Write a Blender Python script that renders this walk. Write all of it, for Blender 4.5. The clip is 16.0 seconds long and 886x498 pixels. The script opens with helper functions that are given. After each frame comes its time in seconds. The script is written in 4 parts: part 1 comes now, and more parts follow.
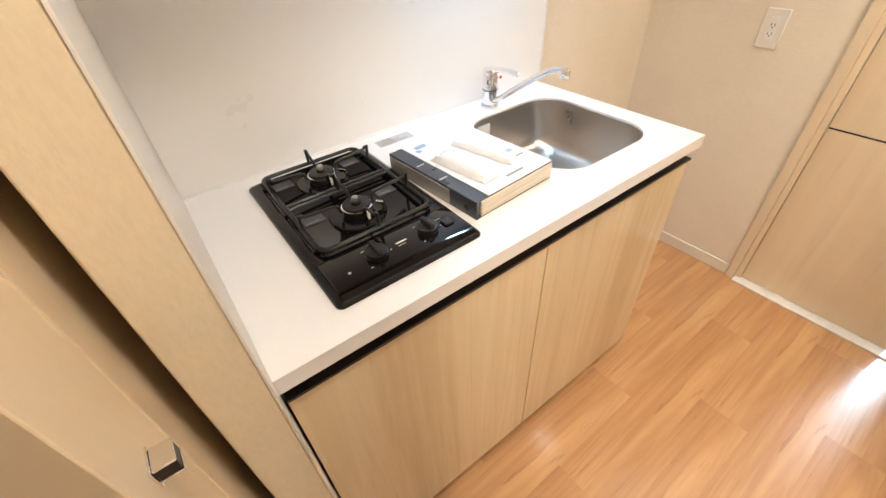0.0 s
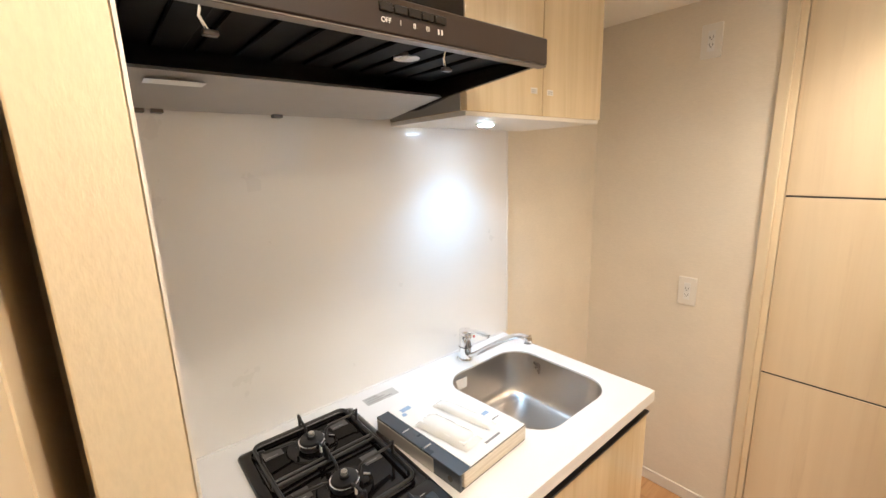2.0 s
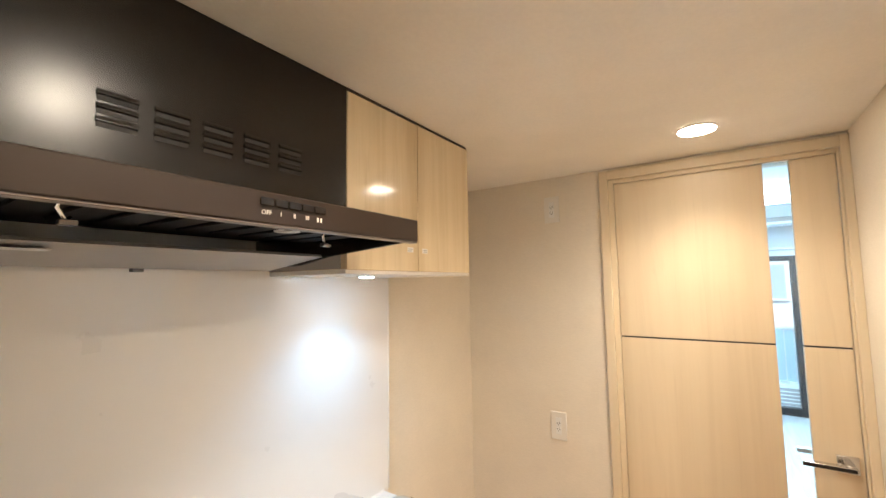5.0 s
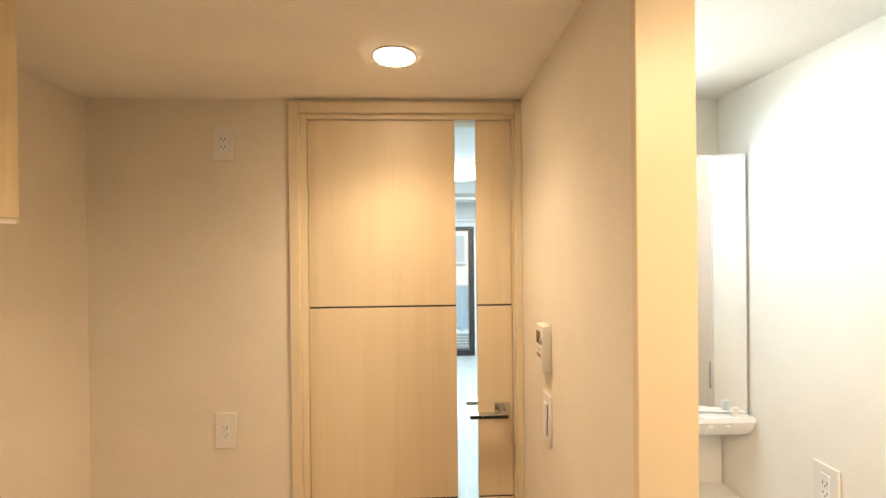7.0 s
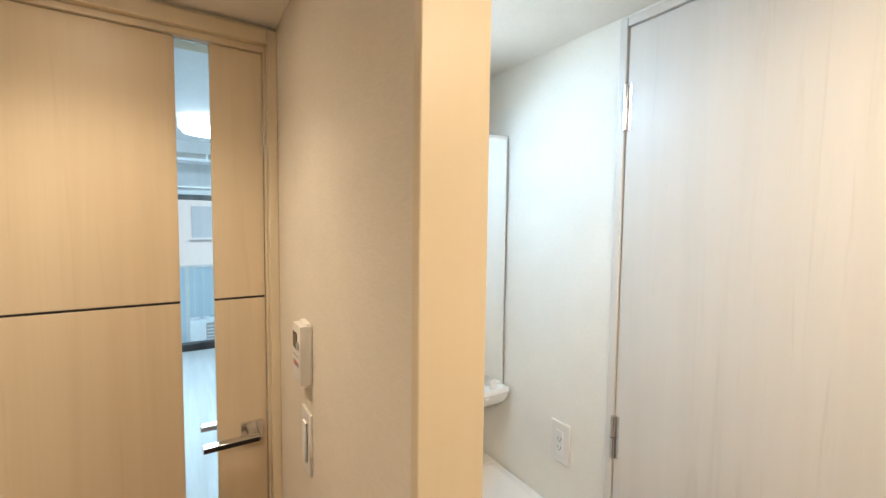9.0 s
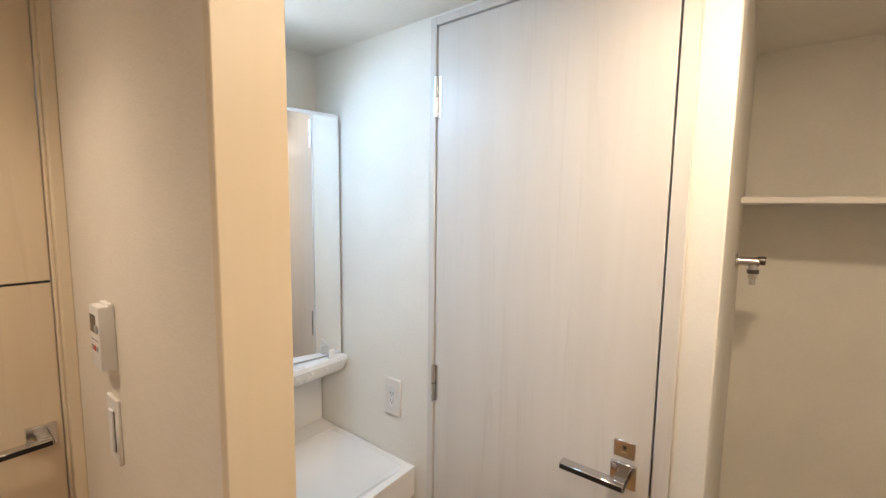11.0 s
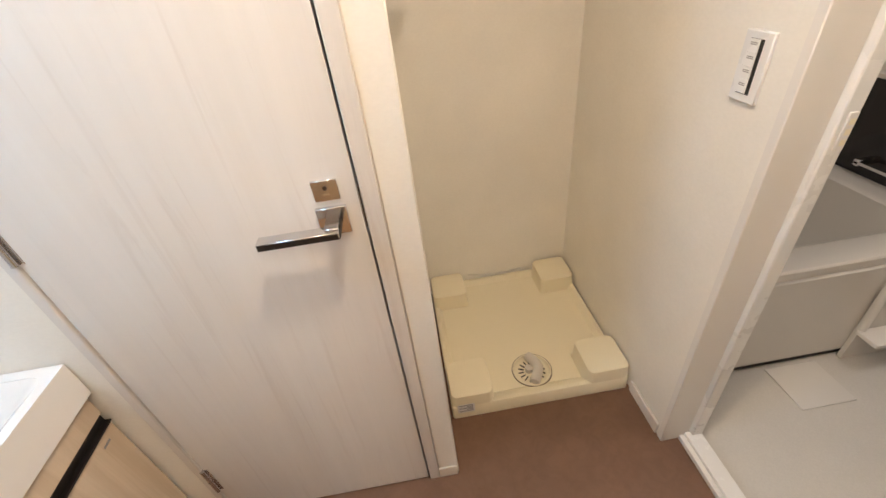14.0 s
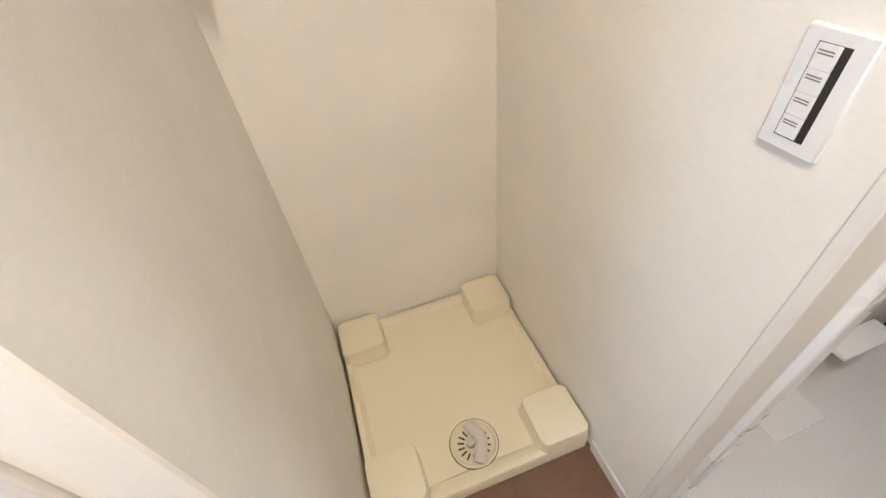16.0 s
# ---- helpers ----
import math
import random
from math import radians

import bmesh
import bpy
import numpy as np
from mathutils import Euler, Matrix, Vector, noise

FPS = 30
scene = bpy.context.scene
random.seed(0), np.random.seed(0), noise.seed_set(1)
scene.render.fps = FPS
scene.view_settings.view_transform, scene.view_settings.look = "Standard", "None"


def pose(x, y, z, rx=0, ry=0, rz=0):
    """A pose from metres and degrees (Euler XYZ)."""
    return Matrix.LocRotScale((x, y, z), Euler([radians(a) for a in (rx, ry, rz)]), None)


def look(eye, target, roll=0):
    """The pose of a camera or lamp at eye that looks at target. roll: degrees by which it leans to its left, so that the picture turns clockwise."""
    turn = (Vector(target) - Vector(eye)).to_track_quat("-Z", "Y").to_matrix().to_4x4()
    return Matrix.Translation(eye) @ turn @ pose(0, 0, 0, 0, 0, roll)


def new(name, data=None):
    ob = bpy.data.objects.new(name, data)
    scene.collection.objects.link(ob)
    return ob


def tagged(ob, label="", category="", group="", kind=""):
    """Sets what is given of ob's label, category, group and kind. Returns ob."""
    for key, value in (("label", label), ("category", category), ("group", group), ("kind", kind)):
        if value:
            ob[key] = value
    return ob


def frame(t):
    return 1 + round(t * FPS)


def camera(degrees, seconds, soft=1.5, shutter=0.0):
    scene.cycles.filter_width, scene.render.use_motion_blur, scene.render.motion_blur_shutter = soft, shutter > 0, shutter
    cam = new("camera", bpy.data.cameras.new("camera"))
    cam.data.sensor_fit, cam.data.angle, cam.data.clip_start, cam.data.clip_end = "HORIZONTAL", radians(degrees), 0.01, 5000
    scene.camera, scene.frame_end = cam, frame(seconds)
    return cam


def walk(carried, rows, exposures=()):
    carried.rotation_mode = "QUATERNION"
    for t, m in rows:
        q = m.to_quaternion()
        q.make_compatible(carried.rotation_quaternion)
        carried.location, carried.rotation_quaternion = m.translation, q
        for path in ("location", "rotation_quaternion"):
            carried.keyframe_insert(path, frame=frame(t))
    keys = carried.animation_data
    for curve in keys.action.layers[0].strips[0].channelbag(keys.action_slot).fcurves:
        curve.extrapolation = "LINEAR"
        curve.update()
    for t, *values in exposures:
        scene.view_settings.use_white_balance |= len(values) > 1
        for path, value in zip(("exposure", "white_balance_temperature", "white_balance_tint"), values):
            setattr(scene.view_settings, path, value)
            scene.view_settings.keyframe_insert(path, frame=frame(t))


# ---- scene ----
cam = camera(94.1, 16.0)
PATH = [
    (0, (0.017, -0.971, 1.355), (0.886, 0.284, 0.064), -3.6),
    (0.5, (0.009, -0.983, 1.393), (0.974, 0.348, 0.254), -3.5),
    (1, (-0.008, -0.989, 1.439), (1.072, 0.414, 0.51), -2.8),
    (1.5, (-0.026, -0.995, 1.487), (1.156, 0.466, 0.803), -2.2),
    (2, (-0.032, -1.016, 1.532), (1.222, 0.486, 1.12), -1.8),
    (2.5, (-0.044, -1.033, 1.573), (1.255, 0.48, 1.418), -1.6),
    (3, (-0.057, -1.052, 1.606), (1.262, 0.449, 1.67), -1.6),
    (3.2, (-0.062, -1.06, 1.612), (1.265, 0.431, 1.744), -1.6),
    (5.3, (-0.027, -1.042, 1.603), (1.707, -0.054, 1.741), -0.6),
    (5.5, (-0.001, -1.034, 1.588), (1.79, -0.152, 1.704), -0.4),
    (6, (0.108, -1.049, 1.573), (2.015, -0.452, 1.643), -0.2),
    (6.5, (0.244, -1.074, 1.58), (2.226, -0.806, 1.607), -0.4),
    (7, (0.39, -1.08, 1.58), (2.388, -1.163, 1.574), -0.6),
    (7.5, (0.567, -1.119, 1.593), (2.524, -1.529, 1.554), -0.6),
    (8, (0.65, -1.161, 1.594), (2.53, -1.836, 1.509), -0.4),
    (8.5, (0.663, -1.177, 1.588), (2.443, -2.081, 1.473), 0.1),
    (9, (0.619, -1.183, 1.583), (2.299, -2.262, 1.458), 0.7),
    (9.2, (0.59, -1.172, 1.583), (2.232, -2.306, 1.458), 1.0),
    (11.3, (0.501, -1.185, 1.554), (1.612, -2.831, 1.319), 0.0),
    (11.5, (0.516, -1.205, 1.544), (1.557, -2.89, 1.269), -0.7),
    (12, (0.527, -1.245, 1.512), (1.382, -2.999, 1.076), -2.3),
    (12.5, (0.517, -1.24, 1.47), (1.132, -3.03, 0.824), -4.0),
    (13, (0.523, -1.263, 1.433), (0.899, -3.023, 0.561), -5.9),
    (13.5, (0.57, -1.336, 1.382), (0.69, -3.034, 0.332), -6.7),
    (14, (0.557, -1.457, 1.35), (0.455, -3.076, 0.18), -7.1),
    (14.5, (0.511, -1.598, 1.333), (0.251, -3.142, 0.089), -7.4),
    (15, (0.471, -1.705, 1.325), (0.104, -3.191, 0.038), -6.9),
    (15.5, (0.423, -1.82, 1.315), (0.035, -3.275, -0.002), -6.5),
    (16, (0.369, -1.926, 1.32), (0.003, -3.341, -0.045), -6.9),
]
EXPOSURES = [
    (0.0, 0.40, 5950, 10), (1.0, 0.35, 5950, 10), (3.0, 0.28, 6150, 10), (5.5, 0.28, 6150, 10), (6.0, 0.14, 6300, 10),
    (6.5, 0.04, 7100, 11), (7.0, -0.02, 7800, 13), (7.5, -0.14, 7600, 13), (8.5, -0.38, 6800, 11), (9.0, -0.46, 6600, 10),
    (11.5, -0.60, 6350, 15), (12.5, -0.40, 6350, 16), (13.2, -0.24, 6200, 15), (14.0, 0.04, 6050, 14), (15.0, 0.28, 5450, 11), (16.0, 0.36, 5300, 11),
]
walk(cam, [(t, look(eye, target, roll)) for t, eye, target, roll in PATH], EXPOSURES)


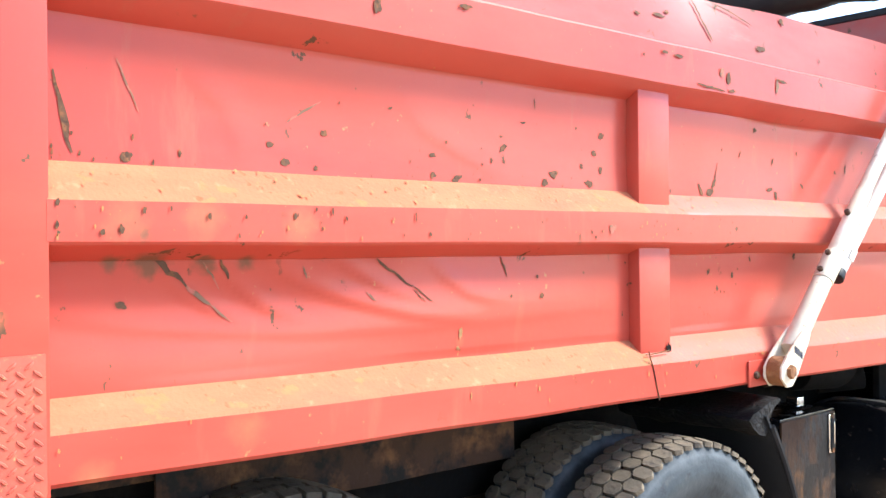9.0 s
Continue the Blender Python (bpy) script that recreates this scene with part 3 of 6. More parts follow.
def split_letters(mesh, parent, material, name):
    """Every letter of a word becomes an object of its own."""
    whole = bmesh.new()
    whole.from_mesh(mesh)
    bpy.data.meshes.remove(mesh)
    whole.verts.ensure_lookup_table()
    left = set(v.index for v in whole.verts)
    while left:
        stack, seen_ = [left.pop()], []
        while stack:
            k = stack.pop()
            seen_.append(k)
            for e in whole.verts[k].link_edges:
                o = e.other_vert(whole.verts[k]).index
                if o in left:
                    left.discard(o)
                    stack.append(o)
        own = set(seen_)
        fs = [f for f in whole.faces if f.verts[0].index in own]
        b = bmesh.new()
        vm = {k: b.verts.new(whole.verts[k].co) for k in seen_}
        for f in fs:
            b.faces.new([vm[v.index] for v in f.verts])
        part(name, b, material, parent)
    whole.free()


FX0, FX1 = 0.585, 1.208


def build_flap(top, curl):
    """A hanging rubber sheet with a gentle curl; top: how far it runs up behind its clamp."""
    n, m, rows = 26, 26, []
    for i in range(n + 1):
        u = i / n
        row = []
        for j in range(m + 1):
            v = j / m
            z0, z1 = 1.035 + top, 0.246 + 0.068 * u + 0.002 * math.sin(9 * u)
            row.append((FX0 + (FX1 + 0.010 * v - FX0) * u + 0.004 * noise.noise((v * 4, u > 0.5, 3)), flap_y(u, v, curl), z0 + (z1 - z0) * v))
        rows.append(row)
    return loft(rows, 0.010)


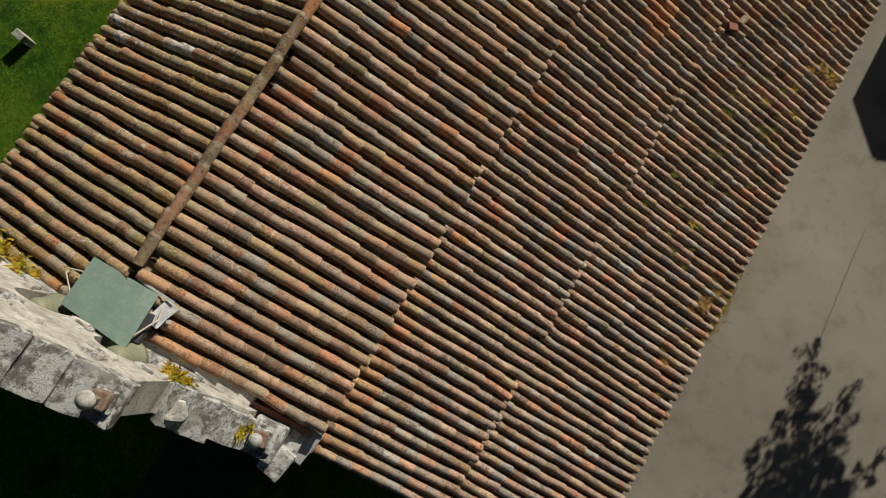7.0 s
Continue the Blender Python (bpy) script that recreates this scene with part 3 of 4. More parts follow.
----------------------------------------
### Set problem
Every line from the one containing "# ---- helpers" through the one containing "scene.render.fps = FPS" is to be given again exactly, both ends included, and no line outside that range.

### Answer
# ---- helpers ----
import math
import random
from math import radians

import bmesh
import bpy
import numpy as np
from mathutils import Euler, Matrix, Vector, noise

FPS = 30
scene = bpy.context.scene
random.seed(0), np.random.seed(0), noise.seed_set(1)
scene.render.fps = FPS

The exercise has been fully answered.